Read through the data and report every line in which the word "with" occurs.

↓

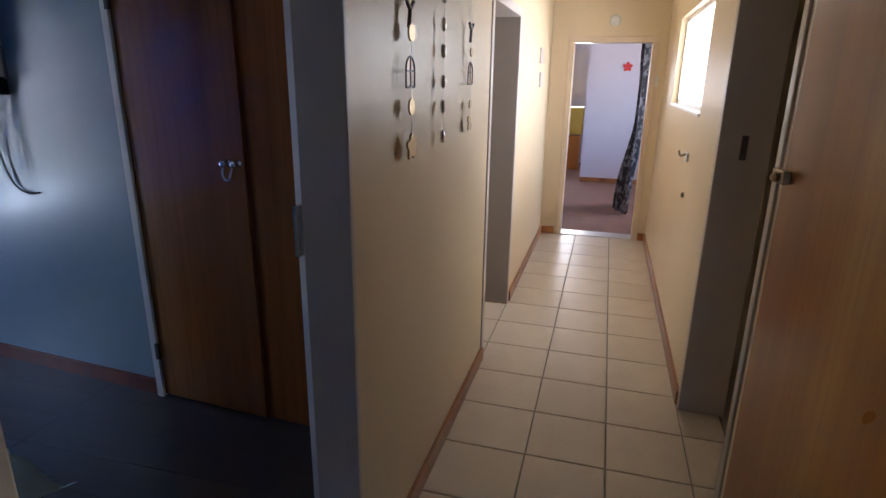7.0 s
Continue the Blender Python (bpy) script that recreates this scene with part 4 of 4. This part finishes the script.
def crumple(u, v):
    a, r = 2 * math.pi * u, v
    x, y = 0.18 * r * math.cos(a), 0.15 * r * math.sin(a)
    x *= 1 + 0.2 * math.sin(3 * a)
    h = 0.085 * max(0, 1 - r ** 2.5) + 0.035 * noise.noise((x * 11, y * 11, 3)) * (1 - r * r) + 0.015 * math.sin(26 * x + 8 * y) * (1 - r)
    return (x, y, max(0.0, h) + 0.002)


part("cloth", grid(60, 26, crumple), TEAL, tc, smooth=True)
wpz = thing("paper_scrap", "small crumpled white paper on the bed", "paper", (-0.10, -3.02, 0.622))
part("paper", grid(8, 8, lambda u, v: (0.07 * u, 0.05 * v, 0.015 + 0.012 * noise.noise((u * 5, v * 5, 1)))), WHITEPL, wpz)

# screen on its wall bracket
tv = thing("television", "flat black television on a tilted wall bracket", "television")
W_, H_ = 0.80, 0.47
part("body", box(-0.045, 0.0, -W_ / 2, W_ / 2, -H_ / 2, H_ / 2, 0.008), DARKPL, tv)
part("screen", box(0.0, 0.002, -W_ / 2 + 0.012, W_ / 2 - 0.012, -H_ / 2 + 0.022, H_ / 2 - 0.012), SCREEN, tv, "dark glossy screen")
part("bezel", box(0.0, 0.005, -W_ / 2, W_ / 2, -H_ / 2, -H_ / 2 + 0.02, 0.002), GREYPL, tv, "grey lower bezel")
part("back_box", box(-0.085, -0.045, -0.25, 0.30, -0.18, 0.10, 0.012), DARKPL, tv)
# Black box for the mount and also the shadow between screen and wall.
part("mount", box(-0.165, -0.085, 0.10, 0.44, -0.20, 0.12, 0.006), DARKPL, tv, "black wall mount, enlarged to take in the shadow beside it")
part("bracket_arm", tube([(-0.07, 0.0, 0.0), (-0.17, 0.02, -0.02)], 0.018, 8), STEEL, tv)
tv.matrix_world = pose(-1.775, -3.66, 1.745, 0, 7, -5)
wbk = thing("wall_bracket", "black steel bracket plate behind the television", "bracket")
part("plate", slanted(-3.78, -3.62, 1.60, 1.86, 0.02, 0.02), STEEL, wbk)
cbx = thing("power_box", "black power adaptor hanging under the bracket", "adaptor")
part("box", slanted(-3.31, -3.20, 1.43, 1.51, 0.05, 0.048), DARKPL, cbx)
part("lead", tube([(side_x(-3.3) + 0.045, -3.30, 1.49), (-1.83, -3.38, 1.54), (-1.80, -3.47, 1.53)], 0.006, 8), DARKPL, cbx)
cdt = thing("cable_conduit", "white cable conduit running down the blue wall", "conduit")
part("channel", slanted(-3.235, -3.20, 1.50, H, 0.016, 0.015), WHITEPL, cdt)
# Solid grey strip that stands in for the channel's shadow.
part("shadow_gap", slanted(-3.20, -3.185, 1.50, H, 0.008, 0.007), GREYPL, cdt)
an = thing("aerial_bar", "black aerial bar hanging below the television", "aerial")
part("bar", tube([(-1.80, -3.53, 1.50), (-1.80, -3.52, 1.13)], 0.011, 10), DARKPL, an)
part("socket", lathe([(0.02, 0), (0.028, 0.02), (0.018, 0.04)], 14, 1, 1, (-1.80, -3.55, 1.47)), GREYPL, an, smooth=True)
for i, pts in enumerate(([(-1.80, -3.36, 1.53), (-1.80, -3.37, 1.40), (-1.79, -3.38, 1.28), (-1.80, -3.34, 1.15), (-1.80, -3.43, 1.02), (-1.81, -3.38, 0.945), (-1.80, -3.33, 0.96), (-1.80, -3.33, 1.14), (-1.80, -3.32, 1.50)],
                         [(-1.81, -3.32, 1.53), (-1.81, -3.33, 1.35), (-1.81, -3.31, 1.14)],
                         [(-1.84, -3.34, 1.50), (-1.88, -3.33, 1.2), (-1.89, -3.29, 1.02), (-1.886, -3.20, 0.965), (-1.878, -3.12, 0.975)],
                         [(-1.80, -3.60, 1.52), (-1.80, -3.63, 1.35), (-1.80, -3.60, 1.24), (-1.80, -3.66, 1.26)])):
    c = thing("hanging_cable", ("black cable hanging in a loop below the television", "black cable hanging straight below the television", "grey cable trailing along the blue wall", "thin grey cable curled under the television")[i], "cable", group="television cables")
    part("cable", tube(pts, (0.007, 0.008, 0.005, 0.003)[i], 8), (DARKPL, DARKPL, GREYPL, GREYPL)[i], c, smooth=True)

# furniture at the bed head
hb = thing("bedside_shelf", "dark shelf unit with a pale drawer beyond the bed", "shelf", (1.36, -4.55, 0))
part("body", box(-0.02, 0.18, -0.16, 0.10, 0.0, 1.62, 0.006), DARKPL, hb)
part("drawer", box(-0.035, -0.018, -0.14, 0.08, 0.84, 1.20, 0.004), WHITEPL, hb, "pale drawer front")

# ---- garden outside the bedroom ----
setting("ground", boxes([(-260, 260, -260, BEDY - 0.2, -0.35, -0.25), (-260, 260, 2.1, 260, -0.35, -0.25)]), SOIL, "dry brown garden soil", "ground")
setting("garden_wall", boxes([(-9, 9, -10.2, -10.0, -0.25, 2.15)]), GARDENWALL, "plastered garden boundary wall in sunlight", "wall")
setting("roof", boxes([(-11.9, 3.2, BEDY - 0.5, 2.6, H + 0.12, H + 0.3)]), STONE, "plain roof slab over the house", "roof")
rng = random.Random(9)


def shrub(name, label, at, rad, high, n, mat, seed):
    rr_ = random.Random(seed)
    t = thing(name, label, "shrub", at)
    part("stems", join(*[tube([(0, 0, 0), (0.3 * rad * math.cos(k), 0.3 * rad * math.sin(k), high * 0.4), (0.7 * rad * math.cos(k), 0.7 * rad * math.sin(k), high * 0.8)], 0.007, 5) for k in range(7)]), LEAF, t)
    vs, fs = [], []
    for i in range(n):
        a, r, h = rr_.uniform(0, 6.283), rad * math.sqrt(rr_.random()), high * rr_.uniform(0.08, 1.0)
        c = Vector((r * math.cos(a), r * math.sin(a), h * (1 - 0.35 * (r / rad) ** 2)))
        q = Euler((rr_.uniform(-1, 1), rr_.uniform(-1, 1), rr_.uniform(0, 6.28))).to_matrix()
        s = rr_.uniform(0.03, 0.07)
        k = len(vs)
        vs += [c + q @ Vector(p) for p in ((-s, 0, 0), (0, -0.4 * s, 0.1 * s), (s, 0, 0), (0, 0.4 * s, 0.1 * s))]
        fs.append((k, k + 1, k + 2, k + 3))
    me = bpy.data.meshes.new("leaves")
    me.from_pydata(vs, [], fs)
    me.materials.append(mat)
    ob = new("leaves", me)
    ob.parent = t
    tagged(ob, kind="stuff")
    return t


for i in range(9):
    # Two shrubs in three are wholly pale: blossom plus painted-in sun glare.
    shrub("garden_shrub", "leafy pale green garden shrub in the sun", (-3.6 + i * 0.75, -8.0 - 0.5 * (i % 3), -0.25), 0.55, 1.25 + 0.2 * (i % 2), 2200, LEAF if i % 3 == 1 else FLOWERGLARE, 20 + i)


# palm near the garden wall
pm = thing("garden_palm", "green palm beside the garden wall", "palm", (-2.25, -8.3, -0.25))
part("trunk", lathe([(0.11, 0), (0.09, 0.6), (0.085, 1.2), (0.10, 1.6)], 14), SOIL, pm, smooth=True)
rp = random.Random(4)
for i in range(15):
    a, le, up = 6.283 * i / 15 + rp.uniform(-0.2, 0.2), rp.uniform(0.9, 1.3), rp.uniform(0.5, 1.3)
    vs, fs = [], []
    for k in range(16):
        s = k / 15
        c = Vector((le * s * math.cos(a), le * s * math.sin(a), 1.6 + up * s * (1.25 - s * 1.1)))
        side = Vector((-math.sin(a), math.cos(a), 0))
        tip = Vector((math.cos(a), math.sin(a), -0.5)) * 0.10
        for sg in (1, -1):
            n0 = len(vs)
            w = 0.26 * math.sin(0.4 + 2.6 * s)
            vs += [c, c + side * sg * w * 0.5 + tip * 0.3 + Vector((0, 0, 0.015)), c + side * sg * w + tip, c + side * sg * w * 0.5 + tip * 0.9]
            fs.append((n0, n0 + 1, n0 + 2, n0 + 3))
    me = bpy.data.meshes.new("frond")
    me.from_pydata(vs, [], fs)
    me.materials.append(LEAF)
    fr_ = new("frond", me)
    fr_.parent = pm

# ---- tiles, each a piece of its floor or wall ----
def tile_mesh(name, w, h, t, mat, axis, bev=0.0014):
    """One tile about its centre, face towards axis: z, x or -y."""
    bm = bmesh.new()
    a, b = w / 2, h / 2
    lo = [bm.verts.new(p) for p in ((-a, -b, 0), (a, -b, 0), (a, b, 0), (-a, b, 0))]
    md = [bm.verts.new(p) for p in ((-a, -b, t - bev), (a, -b, t - bev), (a, b, t - bev), (-a, b, t - bev))]
    hi = [bm.verts.new(p) for p in ((-a + bev, -b + bev, t), (a - bev, -b + bev, t), (a - bev, b - bev, t), (-a + bev, b - bev, t))]
    for p, q in ((lo, md), (md, hi)):
        for i in range(4):
            bm.faces.new((p[i], p[(i + 1) % 4], q[(i + 1) % 4], q[i]))
    bm.faces.new(hi)
    if axis == "x":
        bmesh.ops.transform(bm, matrix=Matrix(((0, 0, 1, 0), (1, 0, 0, 0), (0, 1, 0, 0), (0, 0, 0, 1))), verts=bm.verts)
    elif axis == "-y":
        bmesh.ops.transform(bm, matrix=Matrix(((1, 0, 0, 0), (0, 0, -1, 0), (0, 1, 0, 0), (0, 0, 0, 1))), verts=bm.verts)
    return mesh_of(name, bm, mat)


CUTS = {}


def lay(parent, axis, a_lines, b_lines, level, joint, t, mat, skip=lambda a, b: False):
    """Tiles between the given lines, cut at the ends."""
    for a0, a1 in zip(a_lines, a_lines[1:]):
        for b0, b1 in zip(b_lines, b_lines[1:]):
            w, h = round(a1 - a0 - joint, 4), round(b1 - b0 - joint, 4)
            ca, cb_ = (a0 + a1) / 2, (b0 + b1) / 2
            if w < 0.012 or h < 0.012 or skip(ca, cb_):
                continue
            key = (w, h, t, mat.name, axis)
            if key not in CUTS:
                CUTS[key] = tile_mesh("tile", w, h, t, mat, axis)
            ob = new("tile", CUTS[key])
            ob.location = {"z": (ca, cb_, level), "x": (level, ca, cb_), "-y": (ca, level, cb_)}[axis]
            ob.parent = parent


def lines(start, pitch, lo, hi):
    k0, k1 = math.ceil((lo - start) / pitch), math.floor((hi - start) / pitch)
    out = [start + k * pitch for k in range(k0, k1 + 1)]
    if out and out[0] - lo < 0.05:
        out = out[1:]
    out = [lo] + out
    return out + ([hi] if hi - out[-1] > 0.01 else [])


OB = bpy.data.objects
lay(OB["floor"], "z", lines(-1.156, 0.3365, XE, X0), lines(-0.362, 0.332, YL, 0.16), -0.006, 0.007, 0.006, FLOORTILE, lambda a, b: a > -0.5 and b > 0)
lay(OB["floor"], "z", lines(-1.156, 0.3365, -0.962, -0.13), [YL2, YL], -0.006, 0.007, 0.006, FLOORTILE)
lay(OB["floor"], "z", lines(-1.156, 0.3365, -3.47, -2.65), [YL2, YL], -0.006, 0.007, 0.006, FLOORTILE)
lay(OB["floor_bathroom"], "z", lines(-0.156, 0.326, -0.42, 0.60), lines(1.104, 0.324, 0.10, BY1), -0.006, 0.006, 0.006, BATHTILE, lambda a, b: a < -0.37 and b < 0.12)
lay(OB["wall_shower_partition"], "x", lines(0.20, 0.31, 0.122, 0.845), lines(0.21, 0.258, 0, H), -0.384, 0.0032, 0.0022, PINKTILE)
turn = pose(-0.382, 0.12, 0) @ pose(0, 0, 0, 0, 0, 5.75) @ pose(0.382, -0.12, 0)
OB["wall_shower_partition"].matrix_world = turn
lay(OB["wall_bathroom_back"], "-y", lines(-0.064, 0.187, -0.408, BX1), lines(0.968, 0.238, 0, H), BY1, 0.0022, 0.0045, WALLTILE, lambda a, b: -0.12 < a < 0.77 and 1.36 < b < 2.08)
lay(OB["wall_bathroom_back"], "-y", lines(-0.064, 0.187, -1.30, -0.56), lines(0.968, 0.238, 0.03, H), BY1, 0.0016, 0.003, DARKTILE)
lay(OB["shower_kerb"], "z", [-0.565, -0.418], lines(1.104, 0.205, 0.82, BY1 - 0.006), 0.092, 0.003, 0.010, KERBTILE)
lay(OB["shower_kerb"], "x", lines(1.104, 0.205, 0.82, BY1 - 0.006), [0.0, 0.10], -0.424, 0.003, 0.008, KERBTILE)
lay(OB["floor_shower"], "z", lines(-1.30, 0.0985, -1.30, -0.565), lines(0.30, 0.099, 0.80, BY1 - 0.006), 0.03, 0.004, 0.005, MOSAIC)
lay(OB["floor_bedroom"], "z", lines(-2.30, 0.192, -2.30, BEDX1), lines(-4.05, 1.21, BEDY, YL2 - 0.012), -0.005, 0.0008, 0.005, PLANK)

# the corridor and the rooms along it stand slightly out of square to the bathroom
SKEW = pose(-2.7, -0.5, 0) @ pose(0, 0, 0, 0, 0, -1.55) @ pose(2.7, 0.5, 0)
ALONG = ["wall_corridor_north", "wall_corridor_south", "wall_corridor_end", "floor", "ceiling", "wall_cupboard_back",
         "baseboard_south", "baseboard_south_far", "baseboard_north_far", "baseboard_end", "baseboard_post", "baseboard_hall", "baseboard_far",
         "end_room_frame_side", "end_door_frame", "open_room_frame", "cupboard_door_frame", "cupboard_door", "bedroom_door_frame",
         "window_2", "wall_hook", "small_knob", "end_light_switch", "wall_picture", "wall_picture.001", "door_bell", "door_stop",
         "hanging_ornament", "hanging_ornament.001", "hanging_ornament.002",
         "floor_far_room", "wall_far_room", "wall_far_partition", "ceiling_far_room", "wall_side_room", "floor_side_room", "ceiling_side_room",
         "wall_store_room", "floor_store_room", "ceiling_store_room", "patterned_curtain", "yellow_cupboard", "red_flower"]
OB["bedroom_door_frame"].location.x += 0.015
bpy.context.view_layer.update()
for name in ALONG:
    OB[name].matrix_world = SKEW @ OB[name].matrix_world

↑

**Answer to the problem**
Continue the Blender Python (bpy) script that recreates this scene with part 4 of 4. This part finishes the script.
hb = thing("bedside_shelf", "dark shelf unit with a pale drawer beyond the bed", "shelf", (1.36, -4.55, 0))